Hawaii baseball: Brandon Ross’s near-perfect outing wasted in series-tying loss to Washington State

Brandon Ross pitched against North Dakota State on Feb. 17. / Photo by Jamm Aquino, Star-Advertiser

After leading for seven innings in the series finale, the Hawaii baseball team gave up six runs in the final two innings to lose a 6-5 heartbreaker to the Washington State Cougars. Washington State narrowly avoided the series defeat to the Rainbow Warriors (7-3), as the come-from-behind victory tied up the series at 2-2.

The loss came in spite of a near-perfect performance for starting pitcher Brandon Ross (1-0). Making his second start of the season, the junior college transfer looked untouchable for seven scoreless innings. Ross gave up just two hits, while picking up a career-best five strikeouts. He also walked a pair of runners.

“I felt good,” Ross said. “Last week was a good way to start off. I sat down with (senior catcher) Tyler Murray and really went over what I did wrong last week. With him and the help of coach (Mike Trapasso), just looking at what I did last week, worked on it this week, and I was able to go out there and produce. I felt confident, I felt relaxed. Probably the most relaxed I’ve felt on the mound. It was fun to go out there and dominate for seven innings.”

For much of the game, Ross was in line for the win, his second in two starts. The ‘Bows offense took a 4-0 lead early on in the game, scoring at least one run in each of the first three innings, including a two-run second inning. Ross held that lead for much of the game, but things fell apart for the ‘Bows in the seventh inning. By that point, Ross had run up his pitch count considerably. He was taken off the mound, as the ‘Bows were content to leave the game in the hands of the bullpen, which had a strong performance just a night ago to sealed a Game 3 victory. Things didn’t go quite as planned.

“He was good. He deserved a better fate,” Trapasso said of Ross’s start. “Should have gotten the win. But it’s a bad loss. Bad loss on us. Bullpen didn’t make pitches. That’s on us. The bullpen won it last night, lost it tonight.”

Sophomore Li‘i Pontes and freshman Vince Reilly combined to give up six runs (three runs each) across the final two innings, while the bottom of the ‘Bows batting order were retired in succession in the ninth inning to hand the game to Washington State.

Following the game, Trapasso said that the target pitch count for Ross was 85 pitches. By the time the seventh inning rolled around, Ross had thrown 97 pitches. His strong performance on the mound convinced Trapasso to allow him to pitch a bit longer and finish the seventh, but 100 pitches was a threshold he was not willing to cross.

“In my head, I wanted to go the whole game,” Ross admitted. “But every starting pitcher has that mentality. You want to finish what you start, just having that mentality through the entire thing.”

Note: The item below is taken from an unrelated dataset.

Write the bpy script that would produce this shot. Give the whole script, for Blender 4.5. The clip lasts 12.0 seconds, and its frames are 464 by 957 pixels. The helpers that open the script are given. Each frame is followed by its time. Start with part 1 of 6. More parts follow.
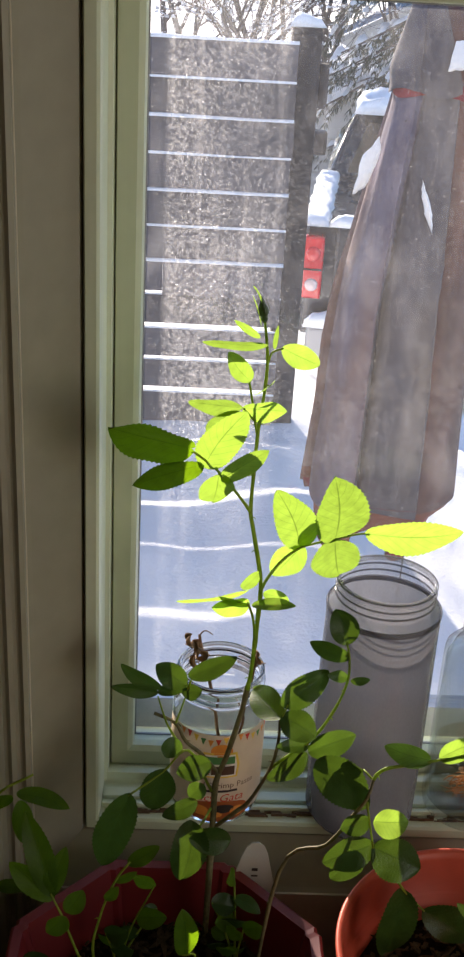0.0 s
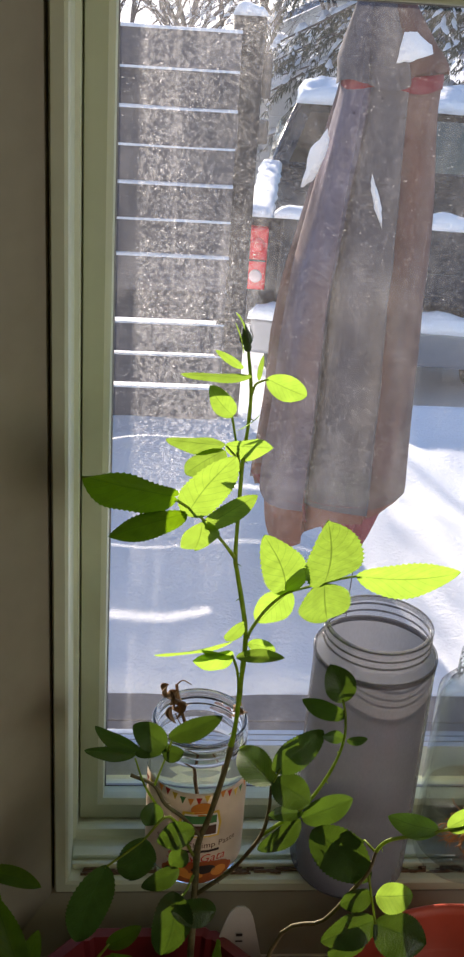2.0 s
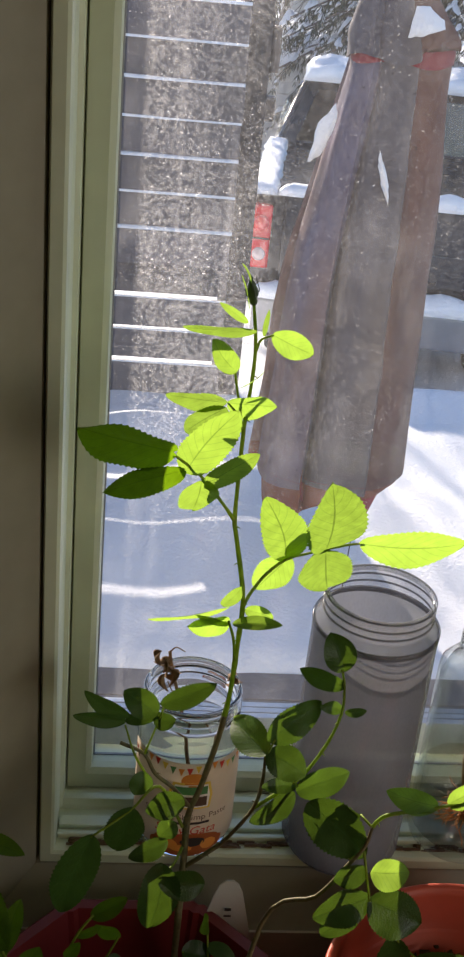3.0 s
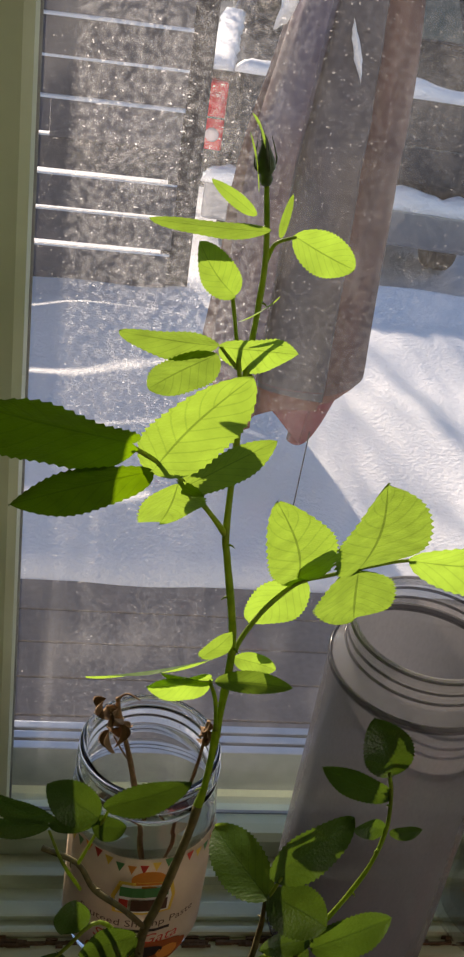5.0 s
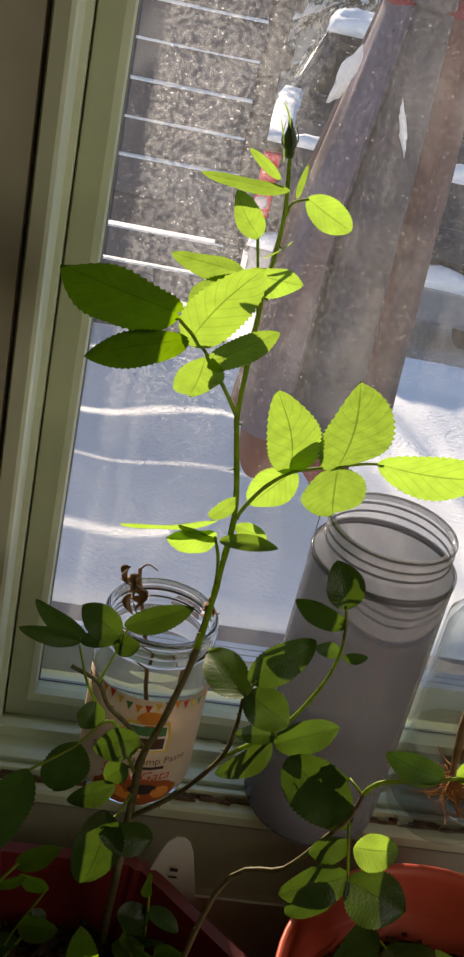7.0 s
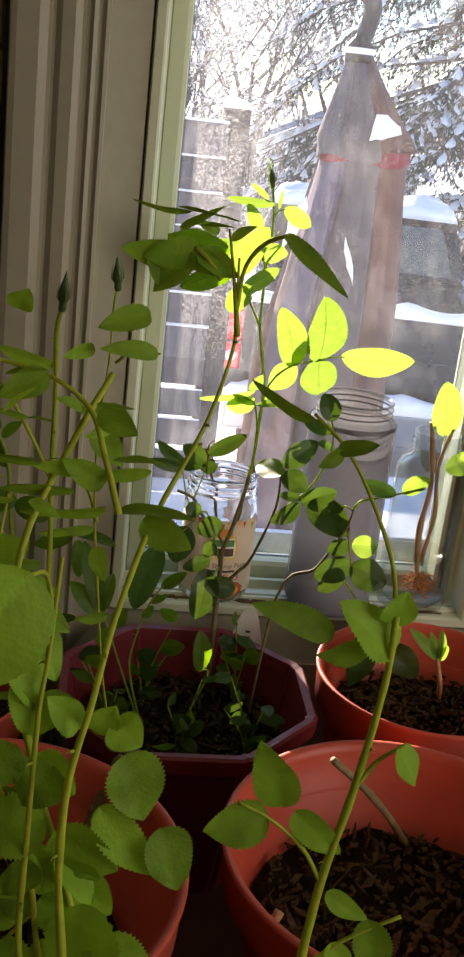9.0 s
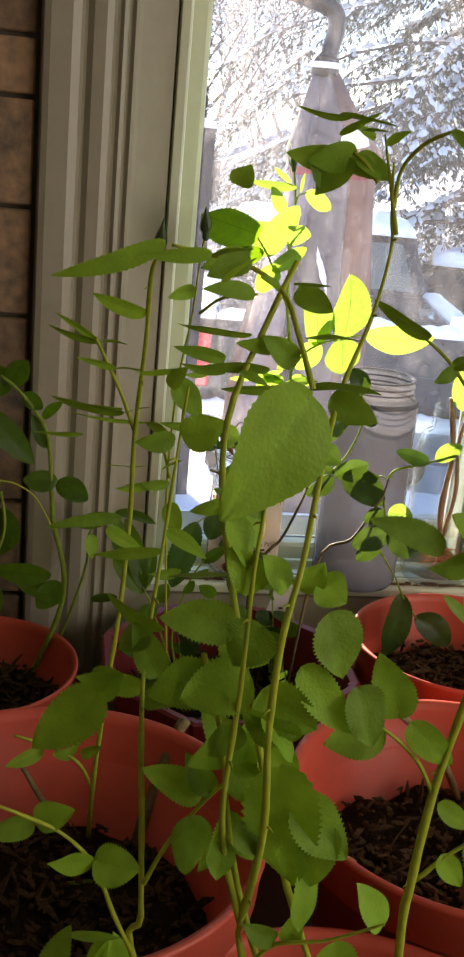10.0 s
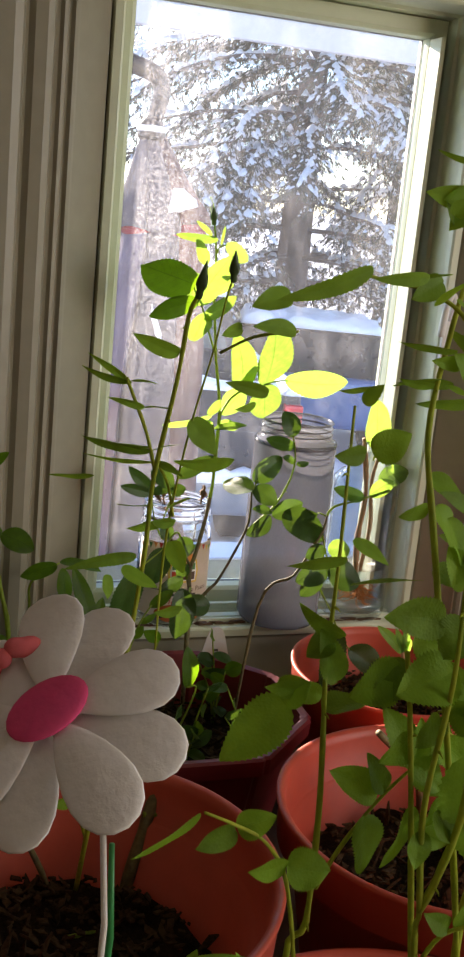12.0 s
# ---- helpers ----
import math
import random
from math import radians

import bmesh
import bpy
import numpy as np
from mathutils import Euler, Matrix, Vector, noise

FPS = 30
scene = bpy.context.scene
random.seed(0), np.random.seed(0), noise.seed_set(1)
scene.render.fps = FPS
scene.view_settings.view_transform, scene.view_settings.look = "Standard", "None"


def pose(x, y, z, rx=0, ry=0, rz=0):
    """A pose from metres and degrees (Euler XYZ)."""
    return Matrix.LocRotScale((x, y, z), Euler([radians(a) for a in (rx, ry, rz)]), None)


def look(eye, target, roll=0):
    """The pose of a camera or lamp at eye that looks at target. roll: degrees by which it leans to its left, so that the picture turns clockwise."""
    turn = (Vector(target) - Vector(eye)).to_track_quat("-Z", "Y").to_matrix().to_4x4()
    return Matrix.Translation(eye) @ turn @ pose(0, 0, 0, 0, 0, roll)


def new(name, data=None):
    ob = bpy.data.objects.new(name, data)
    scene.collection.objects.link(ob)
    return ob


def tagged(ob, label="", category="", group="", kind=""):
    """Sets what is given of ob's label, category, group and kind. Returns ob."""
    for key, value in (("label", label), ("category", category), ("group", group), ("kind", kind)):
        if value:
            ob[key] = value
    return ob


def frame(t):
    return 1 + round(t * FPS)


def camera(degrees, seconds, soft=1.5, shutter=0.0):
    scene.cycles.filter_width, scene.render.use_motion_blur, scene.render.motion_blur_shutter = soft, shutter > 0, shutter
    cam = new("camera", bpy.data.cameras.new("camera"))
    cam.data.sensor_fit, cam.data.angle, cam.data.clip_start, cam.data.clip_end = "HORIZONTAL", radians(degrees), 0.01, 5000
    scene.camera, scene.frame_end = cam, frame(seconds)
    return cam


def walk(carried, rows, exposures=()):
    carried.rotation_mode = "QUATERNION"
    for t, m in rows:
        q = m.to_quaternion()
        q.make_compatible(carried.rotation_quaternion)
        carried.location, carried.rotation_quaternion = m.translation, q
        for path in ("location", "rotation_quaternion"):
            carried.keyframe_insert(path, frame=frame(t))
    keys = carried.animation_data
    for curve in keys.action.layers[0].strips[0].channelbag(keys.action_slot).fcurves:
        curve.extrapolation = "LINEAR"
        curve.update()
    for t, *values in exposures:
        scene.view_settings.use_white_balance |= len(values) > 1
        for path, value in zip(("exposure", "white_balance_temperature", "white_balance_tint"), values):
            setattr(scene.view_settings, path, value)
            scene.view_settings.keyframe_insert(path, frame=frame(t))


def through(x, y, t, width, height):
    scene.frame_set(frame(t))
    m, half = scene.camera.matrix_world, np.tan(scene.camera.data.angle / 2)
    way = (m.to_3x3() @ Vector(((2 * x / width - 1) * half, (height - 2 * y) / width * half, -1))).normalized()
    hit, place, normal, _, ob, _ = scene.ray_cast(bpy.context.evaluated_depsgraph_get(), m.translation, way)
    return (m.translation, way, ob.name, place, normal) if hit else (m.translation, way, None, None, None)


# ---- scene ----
cam = camera(24.0, 12.0, 2.5)
ROWS = [
    (0, pose(0.0381, -0.7403, 0.5900, 64.94, -3.09, -0.96)),
    (0.5, pose(0.0209, -0.6992, 0.5884, 61.54, -2.36, -2.89)),
    (1, pose(0.0180, -0.6970, 0.6172, 61.84, -2.19, -3.23)),
    (1.5, pose(0.0249, -0.6811, 0.6043, 63.49, -2.88, -4.09)),
    (2, pose(0.0150, -0.6693, 0.5934, 64.50, -3.69, -4.02)),
    (2.5, pose(0.0167, -0.6515, 0.5789, 64.45, -4.56, -3.77)),
    (3, pose(0.0155, -0.6513, 0.5706, 63.44, -5.14, -3.50)),
    (5, pose(0.0187, -0.4172, 0.4929, 57.92, -7.73, -5.48)),
    (5.5, pose(0.0283, -0.4485, 0.4971, 58.49, -7.67, -4.61)),
    (6, pose(0.0225, -0.4768, 0.5020, 60.07, -9.30, -4.36)),
    (6.5, pose(0.0320, -0.5062, 0.5028, 61.39, -10.40, -3.58)),
    (7, pose(0.0149, -0.5713, 0.4905, 60.94, -11.45, -1.84)),
    (7.5, pose(0.0331, -0.8431, 0.5281, 66.02, -9.68, 2.28)),
    (9.5, pose(-0.0857, -1.0498, 0.4295, 70.87, -5.30, -7.00)),
    (10, pose(-0.1144, -1.0660, 0.4181, 71.80, -5.11, -7.52)),
    (10.5, pose(-0.1646, -1.0895, 0.4182, 72.84, -4.86, -10.15)),
    (11, pose(-0.2050, -1.0987, 0.4118, 74.03, -5.32, -15.68)),
    (11.5, pose(-0.2075, -1.0782, 0.4021, 74.78, -6.30, -15.94)),
    (12, pose(-0.2312, -1.0631, 0.3999, 75.82, -5.50, -17.82)),
]
walk(cam, ROWS, [(0.0, 1.32, 7450, 17), (0.5, 1.22, 7450, 17), (3.0, 1.0, 7500, 16), (5.0, 0.58, 8150, 17), (6.5, 0.72, 8350, 17), (7.0, 0.80, 8350, 15), (7.5, 0.96, 8200, 15), (9.5, 2.08, 7750, 19), (10.5, 2.18, 7600, 19), (12.0, 2.07, 7350, 19)])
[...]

Ross has yet to give up a run for the ‘Bows since arriving in Manoa following a year at Riverside Community College. In his first start for Hawaii, he gave up just one hit, tallying three strikeouts in three innings pitched against North Dakota State. Opposing batters have combined for just a .094 batting average while facing Ross. In his lone season for Riverside CC, Ross made 13 appearances with five starts, striking out 41 batters and holding opposing batters to a .262 average.

The Rainbow Warriors will now head to Tennessee for a tough road test against defending College World Series champion Vanderbilt in a three-game series.